There are numerous benefits to getting outside and planting a garden. First of all, not only will you be able to reap the benefits of your herbs, veggies and fruits in your own kitchen, but you’ll also be able to spend time in the great outdoors and away from screens and technology, which have worked their ways into almost every part of our lives. Gardening can even save you money on foods that would otherwise be expensive or hard to get at the supermarket.
These may appear to be the main reasons why people enjoy gardening and find it to be a worthwhile activity, but there may be one more reason too. It’s related to teaching children to garden.
New research from the University of Florida suggests that teaching children to garden and cultivate their own vegetables and fruits can help them to be healthier as they grow into young adults and adults.

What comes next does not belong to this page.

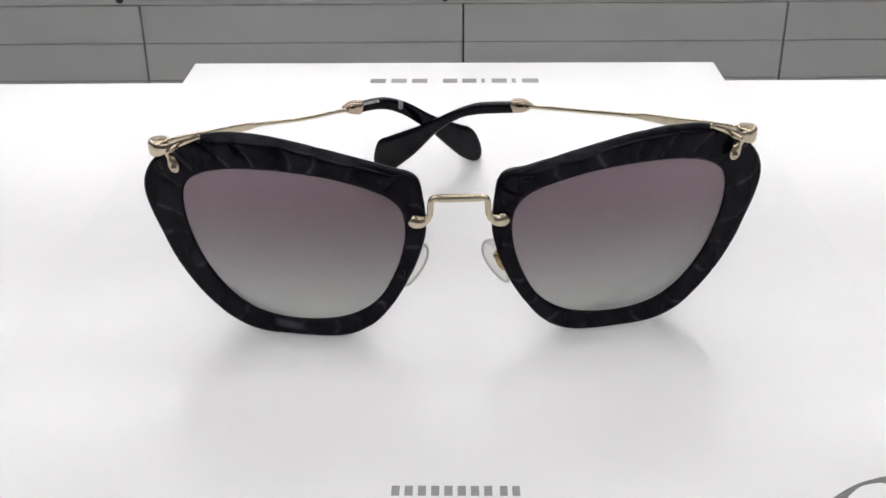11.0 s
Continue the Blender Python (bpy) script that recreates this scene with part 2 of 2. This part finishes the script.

The study specifically looked at college students who were taught to garden at a young age. Researchers examined how likely these students were to have healthy eating habits in college versus those college students who did not take part in gardening when they were young.
Overall, the study surveyed 1351 students at the University of Florida. In the end, it was found that those students who had been taught to garden as children ate approximately 15 percent more vegetables and fruits than those students who had never gardened when they were younger. This was true even when students were only eating at the dining hall and not preparing their own foods.
It seems that getting your hands dirty early on can be great for your health later in life. If you have children, consider cultivating their preference for homegrown vegetables and fruits, and you’ll see the benefits right now as well as down the line.